**Task objective**
Skip the pictures and extract all of the lines exactly as written.

**Data section**
[START]
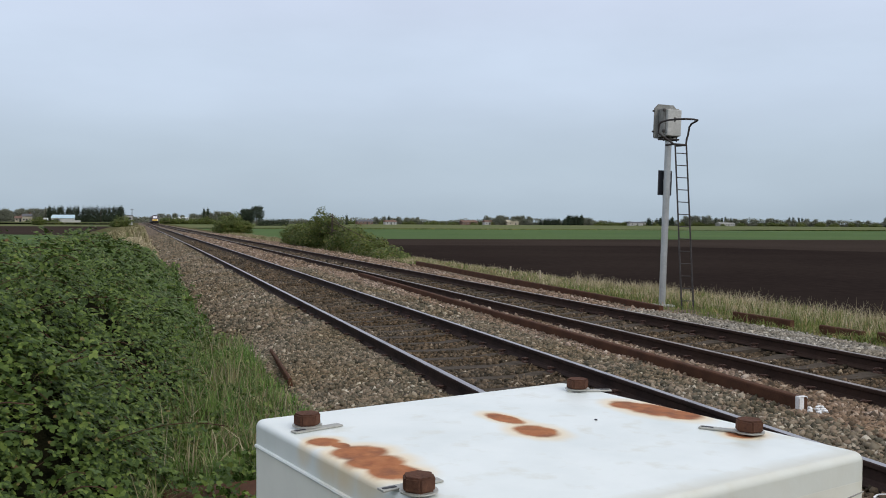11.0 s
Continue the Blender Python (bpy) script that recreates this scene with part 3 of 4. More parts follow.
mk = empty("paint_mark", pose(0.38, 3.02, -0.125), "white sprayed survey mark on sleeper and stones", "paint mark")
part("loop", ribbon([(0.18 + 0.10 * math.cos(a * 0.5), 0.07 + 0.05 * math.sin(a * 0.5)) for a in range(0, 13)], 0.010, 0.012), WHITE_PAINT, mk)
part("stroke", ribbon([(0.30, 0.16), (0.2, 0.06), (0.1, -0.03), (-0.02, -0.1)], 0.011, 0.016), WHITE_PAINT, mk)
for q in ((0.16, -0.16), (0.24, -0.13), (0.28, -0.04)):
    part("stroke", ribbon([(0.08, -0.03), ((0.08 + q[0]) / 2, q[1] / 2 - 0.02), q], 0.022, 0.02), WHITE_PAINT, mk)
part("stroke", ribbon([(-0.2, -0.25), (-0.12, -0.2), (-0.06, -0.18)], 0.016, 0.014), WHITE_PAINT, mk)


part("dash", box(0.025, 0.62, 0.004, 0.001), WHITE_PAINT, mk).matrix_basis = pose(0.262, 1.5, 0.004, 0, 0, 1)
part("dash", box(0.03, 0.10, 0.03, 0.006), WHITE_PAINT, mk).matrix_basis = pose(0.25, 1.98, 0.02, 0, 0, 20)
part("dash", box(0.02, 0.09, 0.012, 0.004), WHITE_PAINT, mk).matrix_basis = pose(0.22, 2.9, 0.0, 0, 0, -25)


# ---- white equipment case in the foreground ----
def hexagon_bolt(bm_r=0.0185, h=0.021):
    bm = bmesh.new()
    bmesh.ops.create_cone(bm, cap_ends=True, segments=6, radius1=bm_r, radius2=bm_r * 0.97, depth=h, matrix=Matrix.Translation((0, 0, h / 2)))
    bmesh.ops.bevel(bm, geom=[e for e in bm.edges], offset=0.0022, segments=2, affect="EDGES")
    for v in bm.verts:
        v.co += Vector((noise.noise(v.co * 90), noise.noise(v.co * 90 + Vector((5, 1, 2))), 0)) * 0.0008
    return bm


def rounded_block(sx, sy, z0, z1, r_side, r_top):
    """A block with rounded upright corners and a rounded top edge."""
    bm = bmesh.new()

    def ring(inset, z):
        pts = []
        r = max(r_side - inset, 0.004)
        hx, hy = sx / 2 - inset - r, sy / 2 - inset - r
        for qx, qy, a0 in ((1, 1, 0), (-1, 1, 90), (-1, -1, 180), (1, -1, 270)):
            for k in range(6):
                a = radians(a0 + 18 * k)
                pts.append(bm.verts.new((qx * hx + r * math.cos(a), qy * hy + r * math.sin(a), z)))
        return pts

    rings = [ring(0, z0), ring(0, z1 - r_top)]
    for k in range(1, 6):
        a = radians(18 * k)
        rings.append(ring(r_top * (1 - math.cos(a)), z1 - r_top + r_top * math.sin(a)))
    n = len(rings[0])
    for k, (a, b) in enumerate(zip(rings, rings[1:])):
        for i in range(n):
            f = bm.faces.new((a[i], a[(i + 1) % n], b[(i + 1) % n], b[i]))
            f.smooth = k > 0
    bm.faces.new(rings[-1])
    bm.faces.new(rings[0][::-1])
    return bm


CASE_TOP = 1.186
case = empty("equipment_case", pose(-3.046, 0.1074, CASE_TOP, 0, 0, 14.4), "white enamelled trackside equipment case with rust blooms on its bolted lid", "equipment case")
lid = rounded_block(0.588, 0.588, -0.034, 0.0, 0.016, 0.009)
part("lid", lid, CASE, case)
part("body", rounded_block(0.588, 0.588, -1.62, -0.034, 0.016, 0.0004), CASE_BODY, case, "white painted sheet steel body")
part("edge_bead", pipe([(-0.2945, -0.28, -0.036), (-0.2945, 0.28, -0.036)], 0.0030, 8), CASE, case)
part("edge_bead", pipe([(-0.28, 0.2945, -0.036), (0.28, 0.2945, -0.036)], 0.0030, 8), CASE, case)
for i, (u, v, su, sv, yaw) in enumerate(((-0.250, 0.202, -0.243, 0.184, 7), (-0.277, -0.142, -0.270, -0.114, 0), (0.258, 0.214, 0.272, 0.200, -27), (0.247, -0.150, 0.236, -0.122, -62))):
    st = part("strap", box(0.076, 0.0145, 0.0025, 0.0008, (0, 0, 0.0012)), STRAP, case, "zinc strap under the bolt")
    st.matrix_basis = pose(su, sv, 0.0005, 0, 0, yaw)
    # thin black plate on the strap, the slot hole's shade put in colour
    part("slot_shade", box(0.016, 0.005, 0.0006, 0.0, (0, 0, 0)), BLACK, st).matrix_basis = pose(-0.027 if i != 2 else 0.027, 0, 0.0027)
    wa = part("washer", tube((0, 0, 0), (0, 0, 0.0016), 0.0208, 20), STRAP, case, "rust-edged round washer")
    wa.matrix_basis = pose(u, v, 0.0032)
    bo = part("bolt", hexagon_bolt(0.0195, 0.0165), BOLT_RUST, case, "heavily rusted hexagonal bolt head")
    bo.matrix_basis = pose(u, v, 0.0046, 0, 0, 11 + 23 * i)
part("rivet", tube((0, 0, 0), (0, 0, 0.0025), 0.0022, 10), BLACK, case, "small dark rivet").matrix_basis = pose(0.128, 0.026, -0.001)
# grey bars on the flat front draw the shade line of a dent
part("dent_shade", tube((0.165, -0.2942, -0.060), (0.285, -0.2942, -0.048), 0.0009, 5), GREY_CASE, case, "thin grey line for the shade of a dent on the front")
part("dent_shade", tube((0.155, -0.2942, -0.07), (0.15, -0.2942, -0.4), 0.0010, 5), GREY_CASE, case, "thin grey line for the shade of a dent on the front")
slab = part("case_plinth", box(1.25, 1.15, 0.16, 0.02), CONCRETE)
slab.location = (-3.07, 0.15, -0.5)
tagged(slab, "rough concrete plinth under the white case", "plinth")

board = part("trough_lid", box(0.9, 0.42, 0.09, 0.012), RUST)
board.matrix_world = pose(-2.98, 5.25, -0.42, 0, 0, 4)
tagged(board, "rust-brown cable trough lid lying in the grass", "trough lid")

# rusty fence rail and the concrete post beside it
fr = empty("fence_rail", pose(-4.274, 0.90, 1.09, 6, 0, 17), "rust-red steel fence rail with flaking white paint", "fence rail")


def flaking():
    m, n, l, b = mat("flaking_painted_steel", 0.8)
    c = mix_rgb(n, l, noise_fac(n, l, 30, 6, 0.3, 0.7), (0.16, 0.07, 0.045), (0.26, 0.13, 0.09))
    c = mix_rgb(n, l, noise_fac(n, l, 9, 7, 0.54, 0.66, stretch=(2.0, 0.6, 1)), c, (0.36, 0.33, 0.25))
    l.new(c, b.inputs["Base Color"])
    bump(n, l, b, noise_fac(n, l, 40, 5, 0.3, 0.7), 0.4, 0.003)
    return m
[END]
**Reply to the task**
11.0 s
Continue the Blender Python (bpy) script that recreates this scene with part 3 of 4. More parts follow.
mk = empty("paint_mark", pose(0.38, 3.02, -0.125), "white sprayed survey mark on sleeper and stones", "paint mark")
part("loop", ribbon([(0.18 + 0.10 * math.cos(a * 0.5), 0.07 + 0.05 * math.sin(a * 0.5)) for a in range(0, 13)], 0.010, 0.012), WHITE_PAINT, mk)
part("stroke", ribbon([(0.30, 0.16), (0.2, 0.06), (0.1, -0.03), (-0.02, -0.1)], 0.011, 0.016), WHITE_PAINT, mk)
for q in ((0.16, -0.16), (0.24, -0.13), (0.28, -0.04)):
    part("stroke", ribbon([(0.08, -0.03), ((0.08 + q[0]) / 2, q[1] / 2 - 0.02), q], 0.022, 0.02), WHITE_PAINT, mk)
part("stroke", ribbon([(-0.2, -0.25), (-0.12, -0.2), (-0.06, -0.18)], 0.016, 0.014), WHITE_PAINT, mk)


part("dash", box(0.025, 0.62, 0.004, 0.001), WHITE_PAINT, mk).matrix_basis = pose(0.262, 1.5, 0.004, 0, 0, 1)
part("dash", box(0.03, 0.10, 0.03, 0.006), WHITE_PAINT, mk).matrix_basis = pose(0.25, 1.98, 0.02, 0, 0, 20)
part("dash", box(0.02, 0.09, 0.012, 0.004), WHITE_PAINT, mk).matrix_basis = pose(0.22, 2.9, 0.0, 0, 0, -25)


# ---- white equipment case in the foreground ----
def hexagon_bolt(bm_r=0.0185, h=0.021):
    bm = bmesh.new()
    bmesh.ops.create_cone(bm, cap_ends=True, segments=6, radius1=bm_r, radius2=bm_r * 0.97, depth=h, matrix=Matrix.Translation((0, 0, h / 2)))
    bmesh.ops.bevel(bm, geom=[e for e in bm.edges], offset=0.0022, segments=2, affect="EDGES")
    for v in bm.verts:
        v.co += Vector((noise.noise(v.co * 90), noise.noise(v.co * 90 + Vector((5, 1, 2))), 0)) * 0.0008
    return bm


def rounded_block(sx, sy, z0, z1, r_side, r_top):
    """A block with rounded upright corners and a rounded top edge."""
    bm = bmesh.new()

    def ring(inset, z):
        pts = []
        r = max(r_side - inset, 0.004)
        hx, hy = sx / 2 - inset - r, sy / 2 - inset - r
        for qx, qy, a0 in ((1, 1, 0), (-1, 1, 90), (-1, -1, 180), (1, -1, 270)):
            for k in range(6):
                a = radians(a0 + 18 * k)
                pts.append(bm.verts.new((qx * hx + r * math.cos(a), qy * hy + r * math.sin(a), z)))
        return pts

    rings = [ring(0, z0), ring(0, z1 - r_top)]
    for k in range(1, 6):
        a = radians(18 * k)
        rings.append(ring(r_top * (1 - math.cos(a)), z1 - r_top + r_top * math.sin(a)))
    n = len(rings[0])
    for k, (a, b) in enumerate(zip(rings, rings[1:])):
        for i in range(n):
            f = bm.faces.new((a[i], a[(i + 1) % n], b[(i + 1) % n], b[i]))
            f.smooth = k > 0
    bm.faces.new(rings[-1])
    bm.faces.new(rings[0][::-1])
    return bm


CASE_TOP = 1.186
case = empty("equipment_case", pose(-3.046, 0.1074, CASE_TOP, 0, 0, 14.4), "white enamelled trackside equipment case with rust blooms on its bolted lid", "equipment case")
lid = rounded_block(0.588, 0.588, -0.034, 0.0, 0.016, 0.009)
part("lid", lid, CASE, case)
part("body", rounded_block(0.588, 0.588, -1.62, -0.034, 0.016, 0.0004), CASE_BODY, case, "white painted sheet steel body")
part("edge_bead", pipe([(-0.2945, -0.28, -0.036), (-0.2945, 0.28, -0.036)], 0.0030, 8), CASE, case)
part("edge_bead", pipe([(-0.28, 0.2945, -0.036), (0.28, 0.2945, -0.036)], 0.0030, 8), CASE, case)
for i, (u, v, su, sv, yaw) in enumerate(((-0.250, 0.202, -0.243, 0.184, 7), (-0.277, -0.142, -0.270, -0.114, 0), (0.258, 0.214, 0.272, 0.200, -27), (0.247, -0.150, 0.236, -0.122, -62))):
    st = part("strap", box(0.076, 0.0145, 0.0025, 0.0008, (0, 0, 0.0012)), STRAP, case, "zinc strap under the bolt")
    st.matrix_basis = pose(su, sv, 0.0005, 0, 0, yaw)
    # thin black plate on the strap, the slot hole's shade put in colour
    part("slot_shade", box(0.016, 0.005, 0.0006, 0.0, (0, 0, 0)), BLACK, st).matrix_basis = pose(-0.027 if i != 2 else 0.027, 0, 0.0027)
    wa = part("washer", tube((0, 0, 0), (0, 0, 0.0016), 0.0208, 20), STRAP, case, "rust-edged round washer")
    wa.matrix_basis = pose(u, v, 0.0032)
    bo = part("bolt", hexagon_bolt(0.0195, 0.0165), BOLT_RUST, case, "heavily rusted hexagonal bolt head")
    bo.matrix_basis = pose(u, v, 0.0046, 0, 0, 11 + 23 * i)
part("rivet", tube((0, 0, 0), (0, 0, 0.0025), 0.0022, 10), BLACK, case, "small dark rivet").matrix_basis = pose(0.128, 0.026, -0.001)
# grey bars on the flat front draw the shade line of a dent
part("dent_shade", tube((0.165, -0.2942, -0.060), (0.285, -0.2942, -0.048), 0.0009, 5), GREY_CASE, case, "thin grey line for the shade of a dent on the front")
part("dent_shade", tube((0.155, -0.2942, -0.07), (0.15, -0.2942, -0.4), 0.0010, 5), GREY_CASE, case, "thin grey line for the shade of a dent on the front")
slab = part("case_plinth", box(1.25, 1.15, 0.16, 0.02), CONCRETE)
slab.location = (-3.07, 0.15, -0.5)
tagged(slab, "rough concrete plinth under the white case", "plinth")

board = part("trough_lid", box(0.9, 0.42, 0.09, 0.012), RUST)
board.matrix_world = pose(-2.98, 5.25, -0.42, 0, 0, 4)
tagged(board, "rust-brown cable trough lid lying in the grass", "trough lid")

# rusty fence rail and the concrete post beside it
fr = empty("fence_rail", pose(-4.274, 0.90, 1.09, 6, 0, 17), "rust-red steel fence rail with flaking white paint", "fence rail")


def flaking():
    m, n, l, b = mat("flaking_painted_steel", 0.8)
    c = mix_rgb(n, l, noise_fac(n, l, 30, 6, 0.3, 0.7), (0.16, 0.07, 0.045), (0.26, 0.13, 0.09))
    c = mix_rgb(n, l, noise_fac(n, l, 9, 7, 0.54, 0.66, stretch=(2.0, 0.6, 1)), c, (0.36, 0.33, 0.25))
    l.new(c, b.inputs["Base Color"])
    bump(n, l, b, noise_fac(n, l, 40, 5, 0.3, 0.7), 0.4, 0.003)
    return m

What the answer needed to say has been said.